**Work required:**
Copy every line that mentions the word "soft".

begin Data shown

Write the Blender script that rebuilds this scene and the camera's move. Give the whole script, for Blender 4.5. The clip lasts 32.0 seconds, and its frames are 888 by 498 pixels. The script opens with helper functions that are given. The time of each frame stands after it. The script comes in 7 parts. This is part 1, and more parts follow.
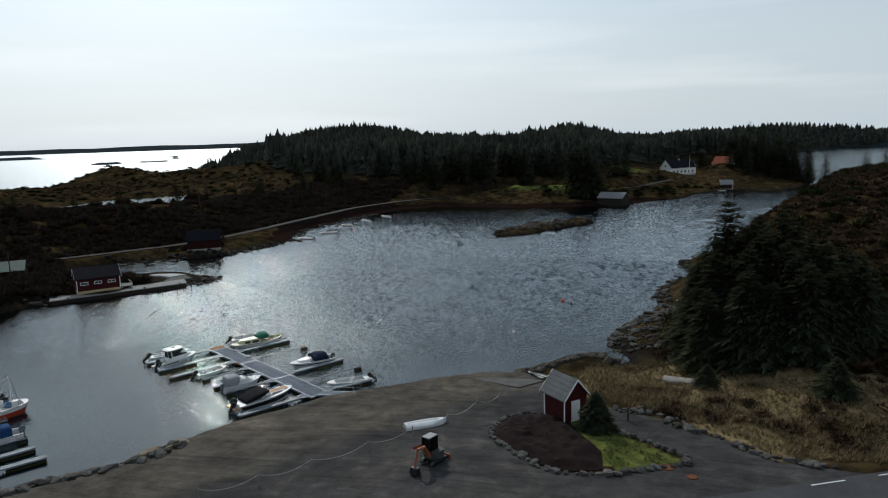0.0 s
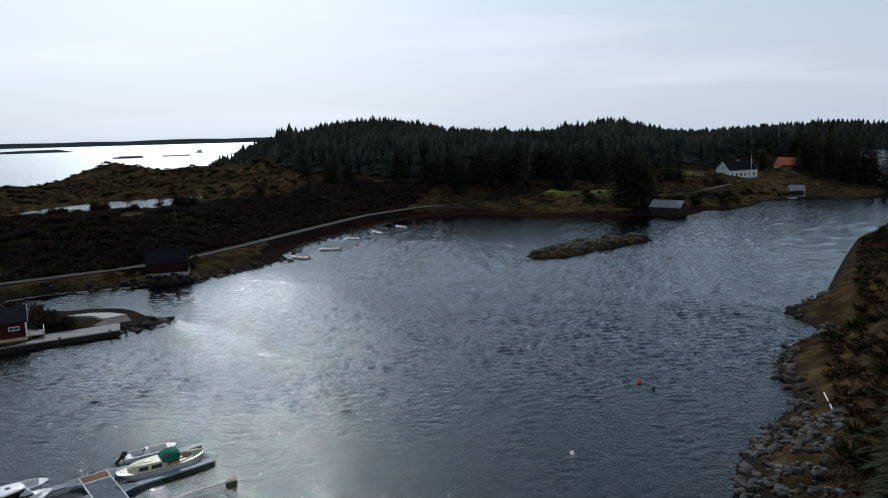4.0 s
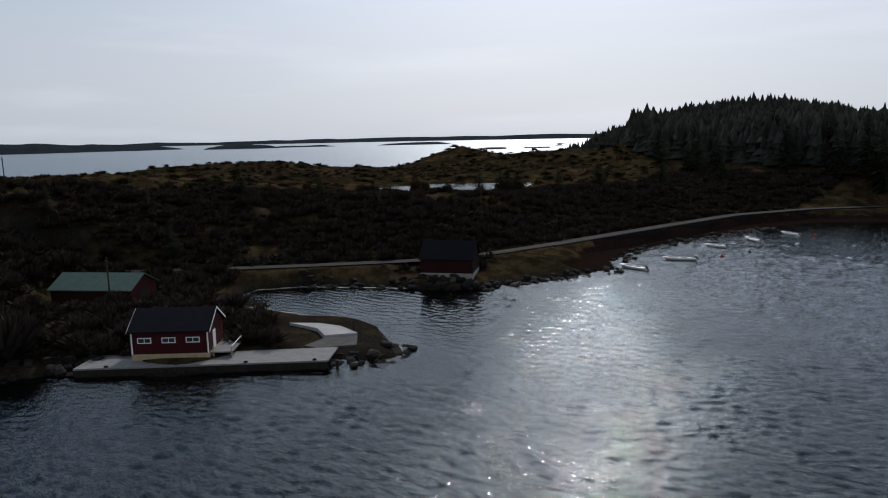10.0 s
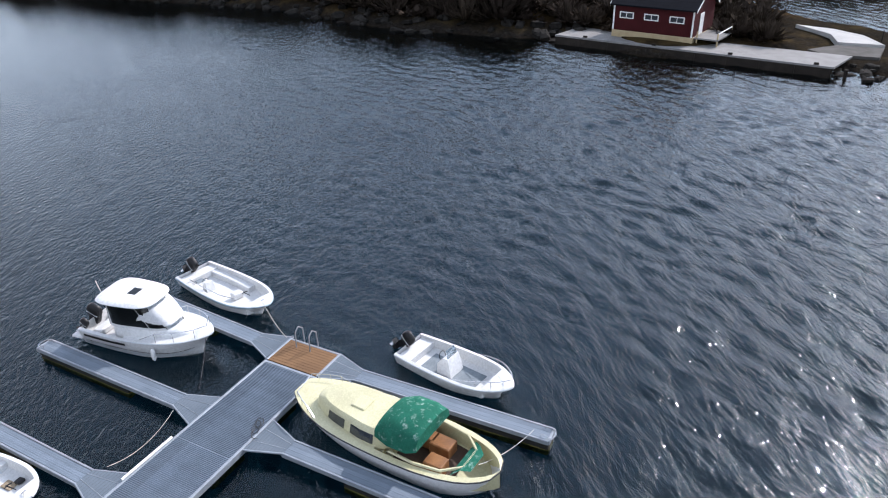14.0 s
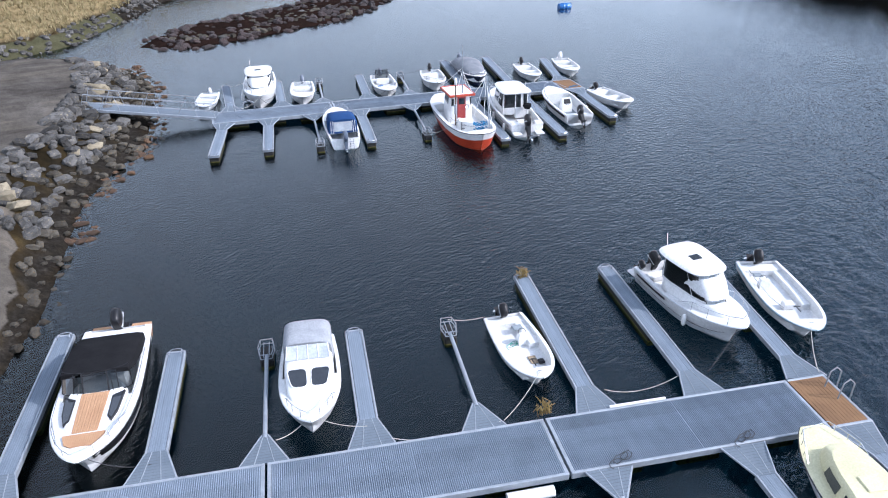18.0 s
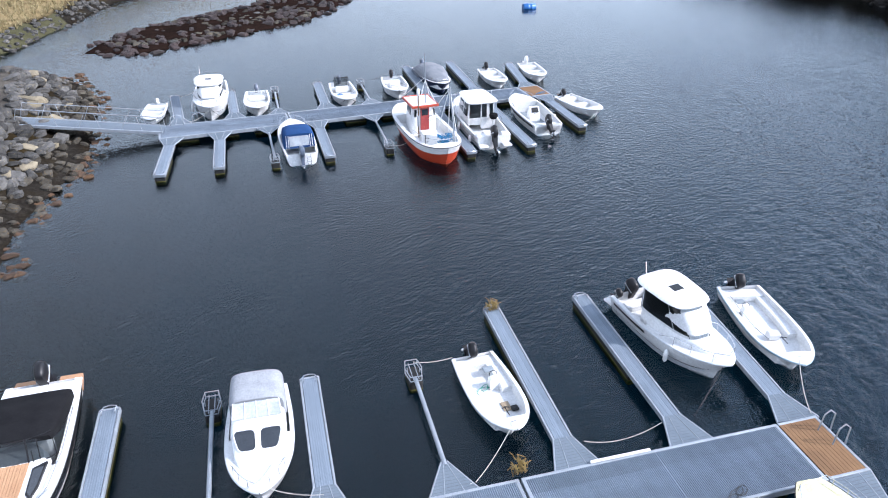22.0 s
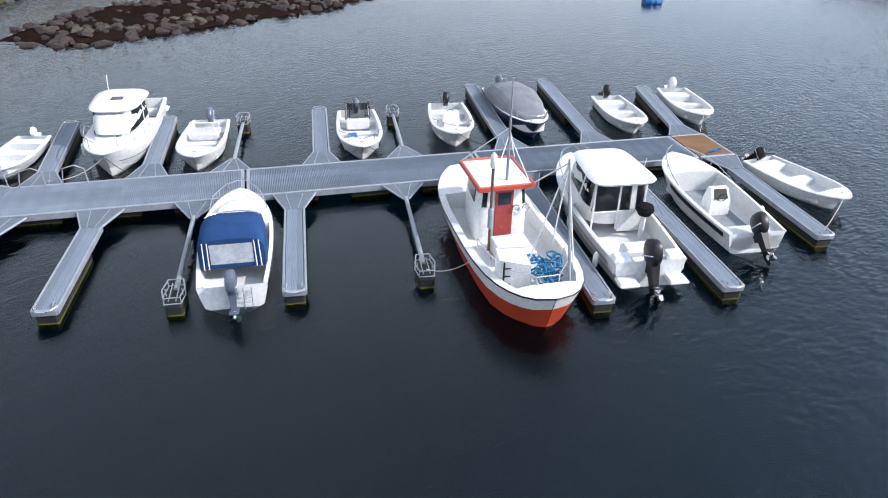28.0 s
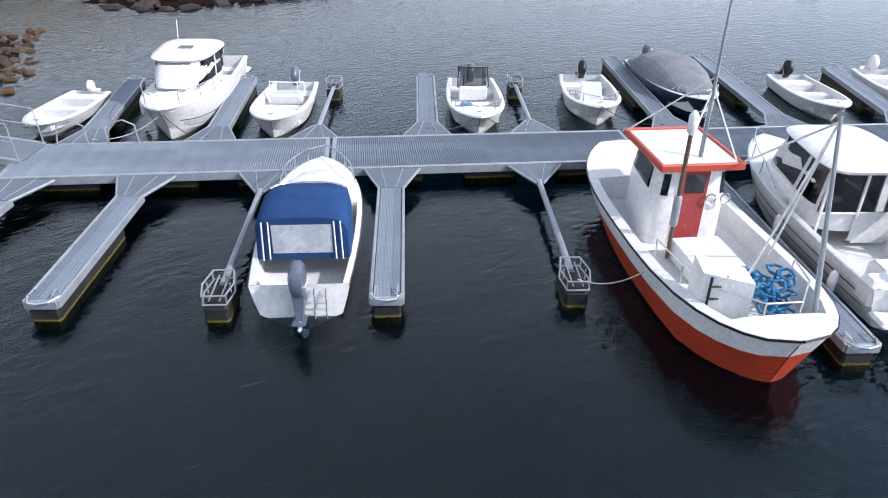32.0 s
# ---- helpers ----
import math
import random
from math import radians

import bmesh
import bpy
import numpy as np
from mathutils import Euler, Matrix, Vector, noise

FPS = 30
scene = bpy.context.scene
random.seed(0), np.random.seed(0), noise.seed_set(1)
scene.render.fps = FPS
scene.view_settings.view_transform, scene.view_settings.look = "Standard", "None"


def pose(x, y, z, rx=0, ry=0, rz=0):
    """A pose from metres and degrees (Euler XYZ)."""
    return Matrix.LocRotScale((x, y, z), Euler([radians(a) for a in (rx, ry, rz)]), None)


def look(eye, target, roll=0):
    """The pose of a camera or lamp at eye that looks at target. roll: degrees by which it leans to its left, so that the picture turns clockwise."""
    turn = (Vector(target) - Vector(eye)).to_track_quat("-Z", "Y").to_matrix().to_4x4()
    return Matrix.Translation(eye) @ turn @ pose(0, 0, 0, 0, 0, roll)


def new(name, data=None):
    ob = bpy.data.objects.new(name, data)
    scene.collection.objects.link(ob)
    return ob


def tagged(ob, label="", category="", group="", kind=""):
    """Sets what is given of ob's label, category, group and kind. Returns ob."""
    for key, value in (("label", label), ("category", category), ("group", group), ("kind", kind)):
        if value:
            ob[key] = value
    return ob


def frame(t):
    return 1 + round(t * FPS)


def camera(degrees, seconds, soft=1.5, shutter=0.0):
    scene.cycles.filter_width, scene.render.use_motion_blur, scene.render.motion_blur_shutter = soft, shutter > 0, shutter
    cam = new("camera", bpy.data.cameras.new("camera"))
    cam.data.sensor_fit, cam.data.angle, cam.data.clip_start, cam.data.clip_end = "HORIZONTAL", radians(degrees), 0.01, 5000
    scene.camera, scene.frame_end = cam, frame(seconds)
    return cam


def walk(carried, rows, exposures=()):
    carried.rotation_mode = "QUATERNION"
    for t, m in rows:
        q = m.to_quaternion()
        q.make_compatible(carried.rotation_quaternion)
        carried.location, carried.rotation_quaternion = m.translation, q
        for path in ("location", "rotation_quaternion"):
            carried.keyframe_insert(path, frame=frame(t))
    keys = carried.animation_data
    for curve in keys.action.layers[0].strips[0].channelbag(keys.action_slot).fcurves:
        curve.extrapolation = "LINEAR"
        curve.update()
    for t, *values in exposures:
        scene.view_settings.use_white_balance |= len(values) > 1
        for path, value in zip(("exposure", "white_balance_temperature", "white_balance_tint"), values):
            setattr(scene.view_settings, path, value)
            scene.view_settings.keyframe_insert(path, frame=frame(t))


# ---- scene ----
cam = camera(64.5, 32.0, soft=1.1)
PATH = [
    (0, (28.436, -54.028, 29.751), (27.862, -52.138, 29.435), -1.8),
    (0.5, (27.535, -49.127, 30.224), (26.957, -47.24, 29.901), -1.3),
    (1, (26.832, -44.284, 30.352), (26.252, -42.397, 30.029), -1.5),
    (1.5, (25.523, -39.051, 30.332), (24.927, -37.169, 30.009), -1.5),
    (2, (24.096, -33.936, 30.234), (23.455, -32.069, 29.912), -1.6),
    (2.5, (22.663, -28.873, 30.008), (22.015, -27.008, 29.688), -1.7),
    (3, (21.044, -24.162, 30.273), (20.396, -22.298, 29.948), -1.6),
    (3.5, (19.456, -19.475, 30.543), (18.808, -17.612, 30.214), -1.5),
    (5.5, (11.091, -1.648, 29.634), (10.446, 0.218, 29.313), -1.4),
    (6, (9.001, 2.613, 29.758), (8.335, 4.471, 29.433), -1.5),
    (6.5, (6.867, 6.983, 29.703), (5.795, 8.642, 29.387), -1.5),
    (7, (4.852, 12.118, 29.739), (3.431, 13.491, 29.427), -1.4),
    (7.5, (2.775, 17.163, 29.697), (1.312, 18.489, 29.383), -1.4),
    (8, (0.545, 21.698, 29.144), (-0.920, 23.023, 28.834), -1.4),
    (8.5, (-1.627, 25.768, 28.111), (-3.093, 27.093, 27.799), -1.4),
    (9, (-3.641, 28.885, 26.573), (-5.106, 30.211, 26.262), -1.3),
    (9.5, (-5.370, 30.928, 24.872), (-6.832, 32.257, 24.560), -1.4),
    (10, (-6.654, 32.062, 23.361), (-8.114, 33.392, 23.046), -1.1),
    (10.5, (-7.431, 32.495, 21.870), (-8.890, 33.825, 21.555), -1.1),
    (11, (-7.790, 33.056, 20.876), (-9.251, 34.383, 20.552), -1.1),
    (11.5, (-7.555, 33.633, 19.425), (-8.950, 34.868, 18.698), -1.4),
    (12, (-7.362, 33.784, 18.062), (-8.661, 34.94, 17.074), -1.4),
    (12.5, (-8.996, 34.395, 17.243), (-10.327, 35.518, 16.259), -1.5),
    (13, (-10.494, 34.823, 16.884), (-12.081, 35.55, 15.907), -1.8),
    (13.5, (-10.623, 35.116, 16.945), (-12.339, 35.445, 15.971), -1.6),
    (14, (-10.646, 35.313, 16.727), (-12.394, 35.384, 15.758), -1.9),
    (14.5, (-10.665, 35.178, 16.711), (-12.408, 35.077, 15.735), -1.6),
    (15, (-10.484, 35.346, 16.698), (-12.191, 34.966, 15.727), -1.9),
    (15.5, (-10.581, 36.011, 16.536), (-12.213, 35.362, 15.579), -2.1),
    (17.5, (-10.303, 35.136, 16.701), (-11.533, 33.905, 15.716), -0.4),
    (18, (-10.332, 35.194, 16.713), (-11.519, 33.922, 15.726), -0.3),
    (18.5, (-10.339, 35.223, 16.741), (-11.523, 33.952, 15.751), -0.4),
    (19, (-10.459, 35.211, 16.584), (-11.644, 33.939, 15.595), -0.4),
    (19.5, (-10.554, 35.142, 16.628), (-11.739, 33.874, 15.634), -0.2),
    (20, (-10.724, 34.984, 16.638), (-11.909, 33.717, 15.643), -0.2),
    (20.5, (-10.927, 34.745, 16.642), (-12.113, 33.479, 15.647), -0.1),
    (21, (-11.26, 34.471, 16.719), (-12.445, 33.205, 15.722), -0.1),
    (21.5, (-11.729, 34.012, 16.818), (-12.914, 32.748, 15.819), -0.1),
    (22, (-12.326, 33.381, 16.871), (-13.573, 32.177, 15.873), 0.1),
    (22.5, (-13.159, 32.489, 16.978), (-14.445, 31.329, 15.978), 0.1),
    (23, (-14.2, 31.382, 17.1), (-15.477, 30.214, 16.098), 0.2),
    (23.5, (-15.461, 30.077, 17.175), (-16.654, 28.825, 16.171), 0.3),
    (24, (-16.947, 28.68, 17.201), (-18.084, 27.377, 16.197), 0.4),
    (24.5, (-18.464, 27.095, 17.316), (-19.591, 25.784, 16.309), 0.5),
    (25, (-19.995, 25.372, 17.213), (-21.125, 24.063, 16.208), 0.6),
    (25.5, (-21.604, 23.656, 17.004), (-22.733, 22.347, 15.998), 0.8),
    (27.5, (-27.442, 17.0, 12.748), (-28.576, 15.694, 11.743), 1.2),
    (28, (-28.606, 15.823, 11.456), (-29.737, 14.517, 10.449), 1.3),
    (28.5, (-29.451, 14.799, 10.431), (-30.568, 13.481, 9.424), 1.3),
    (29, (-29.977, 14.26, 9.315), (-30.967, 12.844, 8.309), 1.0),
    (29.5, (-30.104, 14.082, 8.284), (-31.033, 12.622, 7.282), 0.7),
    (30, (-30.148, 13.954, 7.909), (-31.066, 12.487, 6.907), 0.4),
    (30.5, (-30.142, 13.641, 7.937), (-31.061, 12.176, 6.932), 0.5),
    (31, (-30.3, 12.959, 7.897), (-31.229, 11.493, 6.904), 0.5),
    (31.5, (-30.727, 12.033, 8.063), (-31.64, 10.561, 7.063), 0.5),
    (32, (-30.907, 10.818, 7.988), (-31.857, 9.361, 7.001), 1.0),
]
EXPOSURES = [(0, -0.72, 6250, 7), (3.5, -0.72, 6050, 9), (6, -0.76, 5800, 13), (7.2, -0.95, 5900, 14), (9, -0.95, 6050, 14), (11.2, -0.72, 6350, 16), (12.4, -0.32, 6300, 17), (13.2, -0.24, 6250, 17), (14.0, 0.6, 6150, 18), (15.0, 0.83, 5950, 19), (18, 0.78, 5800, 18), (24, 1.02, 5980, 17), (28, 0.64, 6200, 16), (32, 0.56, 6200, 18)]
walk(cam, [(t, look(eye, target, roll)) for t, eye, target, roll in PATH], EXPOSURES)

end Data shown

**Answer to this task:**
def camera(degrees, seconds, soft=1.5, shutter=0.0):
    scene.cycles.filter_width, scene.render.use_motion_blur, scene.render.motion_blur_shutter = soft, shutter > 0, shutter
cam = camera(64.5, 32.0, soft=1.1)